Following the evidence: why it’s plain wrong to describe the SMF as ‘left-of-centre’

This week was panning out to be a fairly typical one in my job managing the SMF’s external affairs. I expected debates on the merits of the contributory principle in the welfare system, some fallout from our critique of the government’s impending probation reforms – at worst a row about whose turn it is to sort the office post.

I certainly didn’t expect to be debating with another think tank – the Centre for Policy Studies – whether SMF is ‘left of centre’ or not. CPS says we are and that the BBC should say so too.

The evidence – because surely that’s why we’re all here, to follow evidence – does nothing to back up CPS.

We have a board and a policy advisory board with members of mixed political affiliation. Our staff team is the same, both past (previous Directors include Danny Finkelstein and Phil Collins) and present.

Plus both of our incoming and outgoing Directors – Emran Mian and Ian Mulheirn –  and our Chair, Mary Ann Sieghart, are stalwart non-partisans.

And the policies we promote? You tell me if Facebook welfare is right-wing or left-wing. Or if our proposal for a funded fiscal stimulus is of the left or of the right.

We gently told CPS all of this. On Twitter they said that Wikipedia says we’re left of centre – the same entry that refers to us as ‘John Major’s favourite think tank’. Given that they – or anyone with editorial rights – could have changed Wikipedia to say that a moment earlier, we decided to press a little harder.

The next answer was that the ‘analysis’ of BBC ‘bias’ holds tight even if we’re excluded from it.

Congratulations, we said. So take us out.

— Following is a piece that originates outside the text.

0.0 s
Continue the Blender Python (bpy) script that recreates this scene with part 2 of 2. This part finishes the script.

But then we were told that such an edit wasn’t possible. Now, I’m used to relatively ancient think tank IT systems but this seems far-fetched even with decrepit versions of word processing software.

The real point we’re making – to be fully serious for a second – isn’t that we see ‘left of centre’ as some demon descriptor. Others are welcome to it and we’ll still talk to them, evidently.

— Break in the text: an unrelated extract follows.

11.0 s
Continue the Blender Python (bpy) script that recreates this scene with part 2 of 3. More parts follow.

The problem with the term is that it’s simply not accurate for us. If the BBC choose not to use it, then they’re sticking to the facts. We’ll give them no more credit than that.

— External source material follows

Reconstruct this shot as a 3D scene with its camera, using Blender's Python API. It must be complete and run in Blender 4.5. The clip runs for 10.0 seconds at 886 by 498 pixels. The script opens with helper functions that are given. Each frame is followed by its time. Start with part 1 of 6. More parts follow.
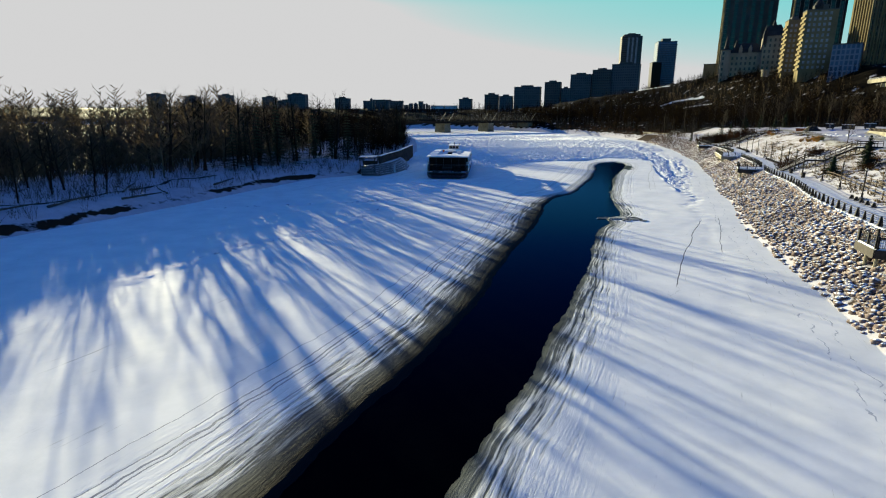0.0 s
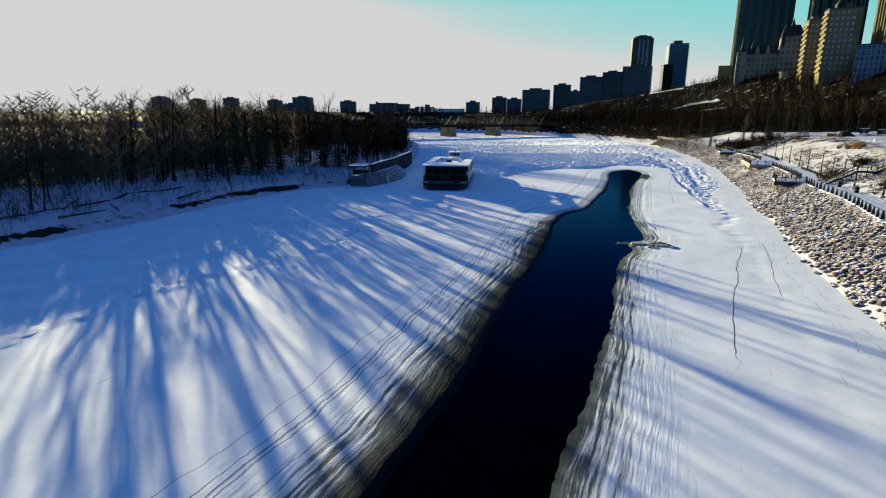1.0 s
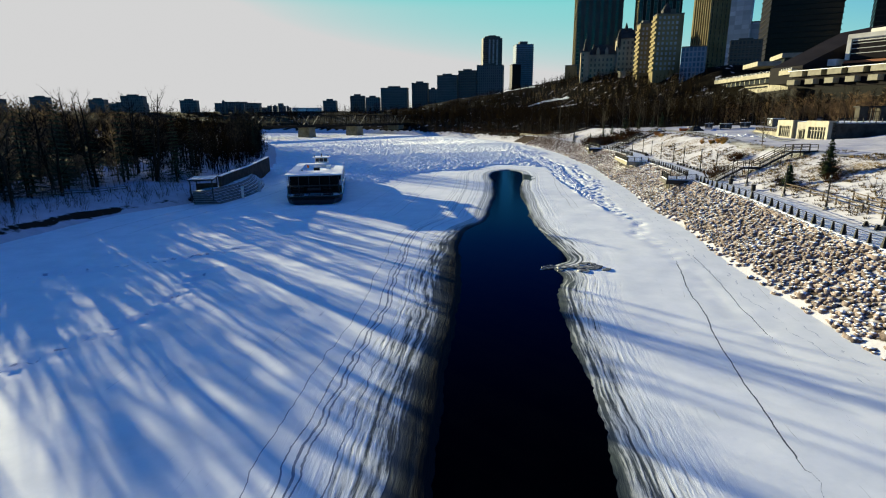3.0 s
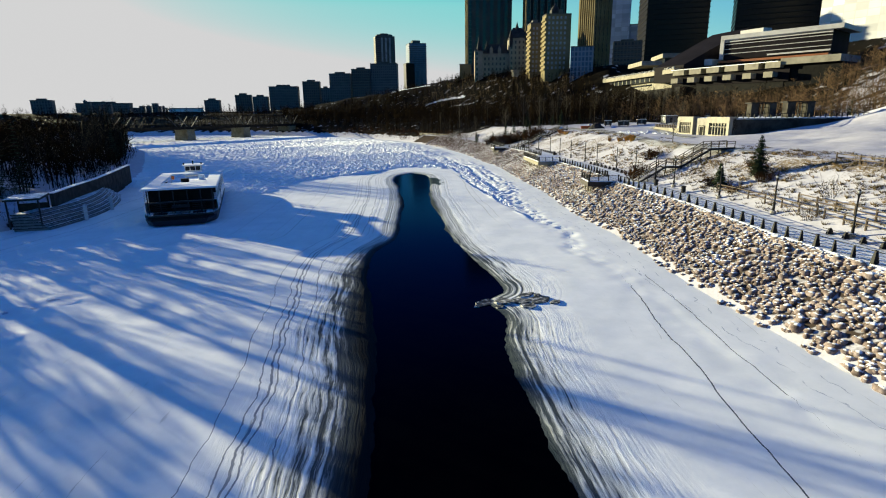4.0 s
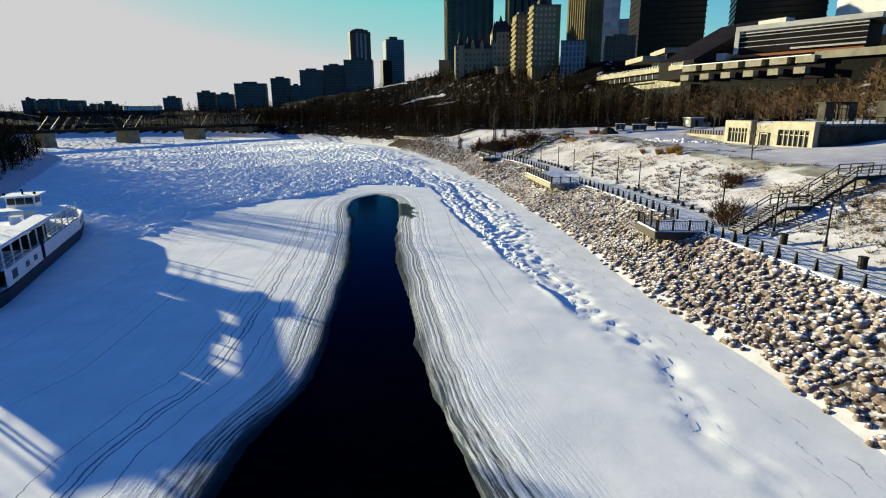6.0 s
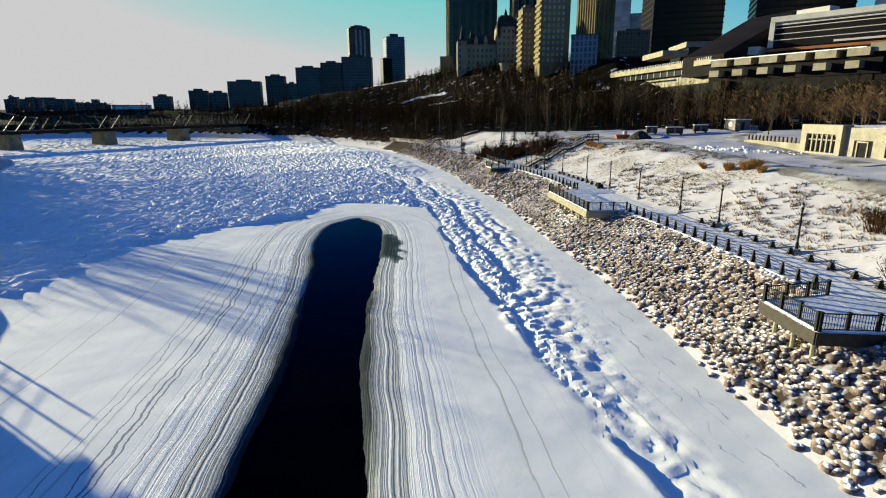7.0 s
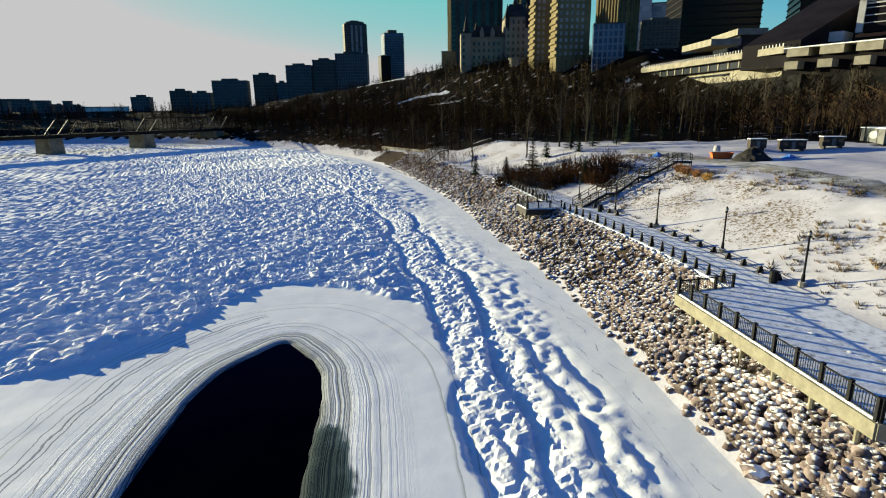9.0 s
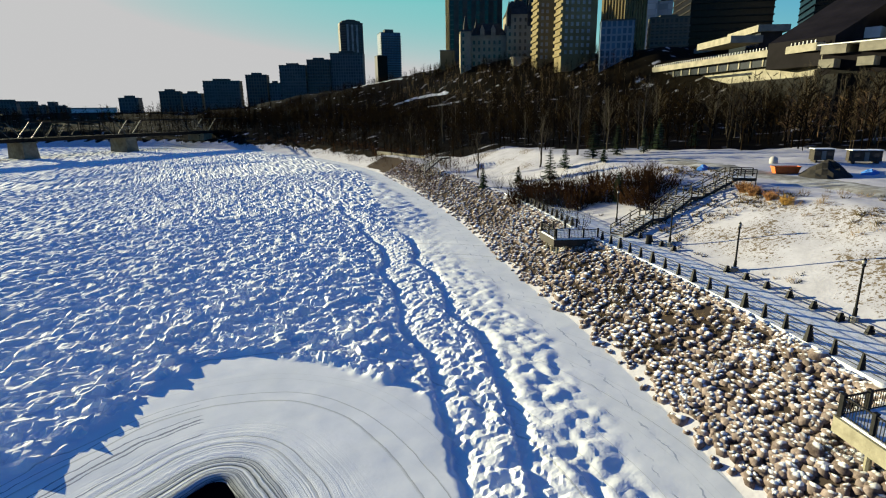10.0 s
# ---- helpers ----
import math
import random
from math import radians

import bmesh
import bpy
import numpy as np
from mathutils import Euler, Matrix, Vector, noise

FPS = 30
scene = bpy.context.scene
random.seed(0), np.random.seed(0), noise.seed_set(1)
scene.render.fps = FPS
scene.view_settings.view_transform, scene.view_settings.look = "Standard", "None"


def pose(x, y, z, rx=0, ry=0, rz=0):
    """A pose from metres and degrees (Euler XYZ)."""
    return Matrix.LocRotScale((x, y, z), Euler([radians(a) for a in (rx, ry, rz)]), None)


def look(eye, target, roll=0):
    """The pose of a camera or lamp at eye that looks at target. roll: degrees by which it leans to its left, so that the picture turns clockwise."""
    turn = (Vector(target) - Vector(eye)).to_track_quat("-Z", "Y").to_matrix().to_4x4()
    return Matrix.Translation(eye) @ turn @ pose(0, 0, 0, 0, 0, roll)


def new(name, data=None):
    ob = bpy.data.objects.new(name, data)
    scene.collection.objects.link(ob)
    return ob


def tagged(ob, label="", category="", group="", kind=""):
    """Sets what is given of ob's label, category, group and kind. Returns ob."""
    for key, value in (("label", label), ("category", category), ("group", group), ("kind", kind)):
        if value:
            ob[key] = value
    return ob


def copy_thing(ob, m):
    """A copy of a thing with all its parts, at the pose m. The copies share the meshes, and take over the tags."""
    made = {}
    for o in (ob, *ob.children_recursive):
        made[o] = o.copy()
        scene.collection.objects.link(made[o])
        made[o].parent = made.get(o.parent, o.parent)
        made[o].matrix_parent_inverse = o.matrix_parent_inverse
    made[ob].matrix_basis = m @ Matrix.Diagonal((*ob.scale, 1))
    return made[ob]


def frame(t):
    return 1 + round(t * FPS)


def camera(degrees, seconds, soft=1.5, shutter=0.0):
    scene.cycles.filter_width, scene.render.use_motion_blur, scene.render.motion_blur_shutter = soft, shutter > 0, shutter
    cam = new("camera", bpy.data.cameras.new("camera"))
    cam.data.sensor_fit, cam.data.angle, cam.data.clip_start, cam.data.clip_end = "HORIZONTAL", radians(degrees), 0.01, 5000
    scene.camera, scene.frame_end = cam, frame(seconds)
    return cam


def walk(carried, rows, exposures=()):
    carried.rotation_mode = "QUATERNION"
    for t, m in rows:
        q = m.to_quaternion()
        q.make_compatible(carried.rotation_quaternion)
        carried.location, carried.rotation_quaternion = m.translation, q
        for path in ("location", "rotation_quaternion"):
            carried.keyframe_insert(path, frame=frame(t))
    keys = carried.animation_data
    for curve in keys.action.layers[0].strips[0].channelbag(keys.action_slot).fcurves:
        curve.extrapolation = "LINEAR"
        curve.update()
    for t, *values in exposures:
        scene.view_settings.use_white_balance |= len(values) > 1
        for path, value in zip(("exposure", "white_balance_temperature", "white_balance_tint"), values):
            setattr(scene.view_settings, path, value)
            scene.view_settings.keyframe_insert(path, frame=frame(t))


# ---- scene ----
cam = camera(78.9, 10.0, soft=1.1)
PATH = [
    (0, (-0.661, -0.014, 15.889), (-0.65, 1.925, 15.399), 0.2),
    (0.5, (1.429, 7.497, 16.022), (1.419, 9.437, 15.536), 0.3),
    (1, (1.874, 13.983, 16.093), (1.855, 15.924, 15.614), 0.2),
    (1.5, (1.606, 18.468, 16.145), (1.592, 20.41, 15.669), 0.3),
    (2, (1.047, 21.86, 16.221), (1.047, 23.802, 15.745), 0.1),
    (2.5, (0.45, 25.986, 16.278), (0.463, 27.928, 15.799), 0.0),
    (2.6, (0.31, 26.863, 16.296), (0.426, 28.801, 15.815), 0.4),
    (2.7, (0.205, 27.801, 16.304), (0.378, 29.734, 15.822), 0.3),
    (2.8, (0.142, 28.798, 16.29), (0.416, 30.719, 15.806), 0.2),
    (2.9, (0.096, 29.942, 16.278), (0.526, 31.835, 15.795), 0.1),
    (3, (0.098, 31.16, 16.237), (0.567, 33.043, 15.752), -0.4),
    (3.1, (0.206, 32.39, 16.195), (0.69, 34.269, 15.711), 0.1),
    (3.2, (0.449, 33.703, 16.17), (0.933, 35.582, 15.684), -0.5),
    (4.3, (5.178, 49.19, 15.9), (6.056, 50.919, 15.411), -0.5),
    (4.5, (6.607, 52.179, 16.032), (7.488, 53.906, 15.543), -0.5),
    (5, (10.547, 59.988, 16.367), (11.429, 61.715, 15.877), -0.5),
    (5.5, (15.141, 68.92, 16.394), (16.019, 70.648, 15.902), -0.5),
    (5.7, (17.184, 72.979, 16.27), (18.062, 74.708, 15.778), -0.5),
    (6.8, (29.93, 97.138, 16.652), (30.801, 98.869, 16.155), -0.7),
    (7, (32.293, 101.464, 16.694), (33.163, 103.195, 16.198), -0.5),
    (7.5, (37.85, 112.439, 16.965), (38.72, 114.17, 16.469), -0.6),
    (8, (42.941, 123.26, 17.294), (43.808, 124.993, 16.798), -0.6),
    (8.5, (47.763, 133.392, 17.582), (48.629, 135.124, 17.084), -0.7),
    (9, (52.178, 142.772, 17.953), (53.043, 144.505, 17.454), -0.8),
    (9.5, (55.569, 150.763, 18.301), (56.437, 152.494, 17.8), -0.8),
    (10, (58.357, 157.448, 18.511), (59.231, 159.176, 18.014), -0.8),
]
walk(cam, [(t, look(eye, target, roll)) for t, eye, target, roll in PATH], [(0.0, 1.57), (3.2, 1.57), (4.5, 1.56), (7.0, 1.46), (10.0, 1.36)])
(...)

As for CPS, with even a cursory engagement with the facts they would have established the same.

Especially on a significant issue of public debate – ie. public service broadcasting – think tanks owe a duty to to follow the evidence.

Or are CPS doing something slightly different than the normal work of a think tank? Without more evidence, I won’t stick any other name on them for now.